I noticed some problems when trying to update the modalities in the Realtime API:

As far as I can tell you can set the modalities either in the session.update event or the response.create event:

{
    "event_id": "event_123",
    "type": "session.update",
    "session": {
        "modalities": ["text", "audio"],  <---
        "instructions": "Your knowledge cutoff is 2023-10. You are a helpful assistant.",
        "voice": "alloy",
        "input_audio_format": "pcm16",
        "output_audio_format": "pcm16",
        "input_audio_transcription": {
            "model": "whisper-1"
        },
        "turn_detection": {
            "type": "server_vad",
            "threshold": 0.5,
            "prefix_padding_ms": 300,
            "silence_duration_ms": 500
        },
        "tools": [
            {
                "type": "function",
                "name": "get_weather",
                "description": "Get the current weather for a location, tell the user you are fetching the weather.",
                "parameters": {
                    "type": "object",
                    "properties": {
                        "location": { "type": "string" }
                    },
                    "required": ["location"]
                }
            }
        ],
        "tool_choice": "auto",
        "temperature": 0.8,
        "max_response_output_tokens": "inf"
    }
}


{
    "event_id": "event_234",
    "type": "response.create",
    "response": {
        "modalities": ["text", "audio"],  <--
        "instructions": "Please assist the user.",
        "voice": "alloy",
        "output_audio_format": "pcm16",
        "tools": [
            {
                "type": "function",
                "name": "calculate_sum",
                "description": "Calculates the sum of two numbers.",
                "parameters": {
                    "type": "object",
                    "properties": {
                        "a": { "type": "number" },
                        "b": { "type": "number" }
                    },
                    "required": ["a", "b"]
                }
            }
        ],
        "tool_choice": "auto",
        "temperature": 0.7,
        "max_output_tokens": 150
    }
}

Switching from [“text”, “audio”] to only [“text”] partially works. It seems to also output the function args in the text deltas. However, switching back from [“text”] to [“text”, “audio”] does not work. All subsequent responses will still be text only. I can verify in the server-side event, that the session has indeed been updated with the correct modalities, but there is still only a text response.

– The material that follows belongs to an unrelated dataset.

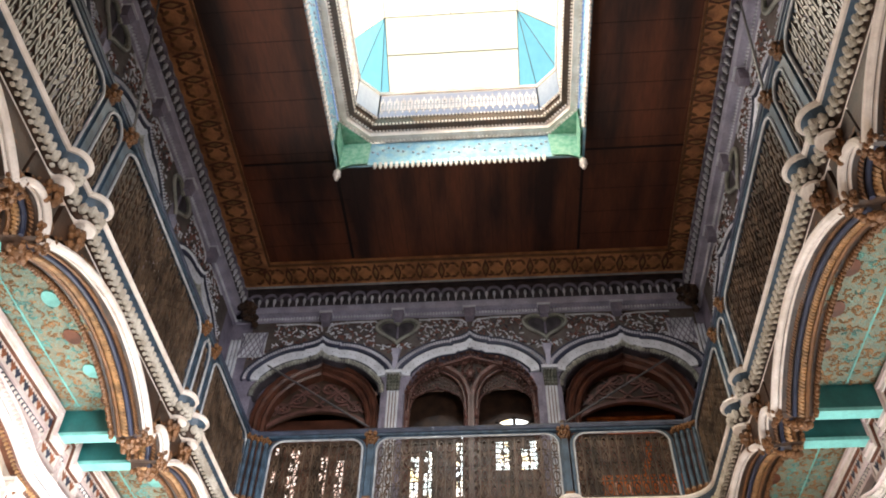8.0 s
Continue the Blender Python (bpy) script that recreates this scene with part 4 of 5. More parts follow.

I assume this is a bug? Has anyone also encountered it and was able to fix it?

2 Likes

I am also getting this issue, so you are not alone.

If it starts off immediately with a few [audio, text] responses it usually sticks to audio fairly well, but since the only way to add conversation history is with text messages, it means if you add any history at all it gets stuck always outputting text. Sometimes you can kind of trick it by telling it you changed its response parameters to output audio, but it’s very unreliable (and might also just be a spurious pattern that’s not anything real).

If you request text only it seems to love making up fake json responses, but for this I’ve had decent luck injecting a few fake messages with the assistant role into the chat history that have regular speech, and then it usually doesn’t do the json thing anymore (though again, pretty unreliable).

Have you had any luck finding a workaround?

EDIT: This works roughly consistently for me. Before injecting the conversation history, first create a conversation item that says something like “Initialize audio” (could be anything really, but this is least likely to pollute the conversation context), and then do a response.create asking for [text, audio], then inject all your conversation history after that. As long as it has a single example of having responded in audio, it won’t refuse to do audio later.

Okay, good to know it’s not just me. :upside_down_face:

I honestly haven’t played around with it too much since I figured that it is probably a bug from the API and focused on completing my other features so I have not found a solution yet. I’ll give your approach a go!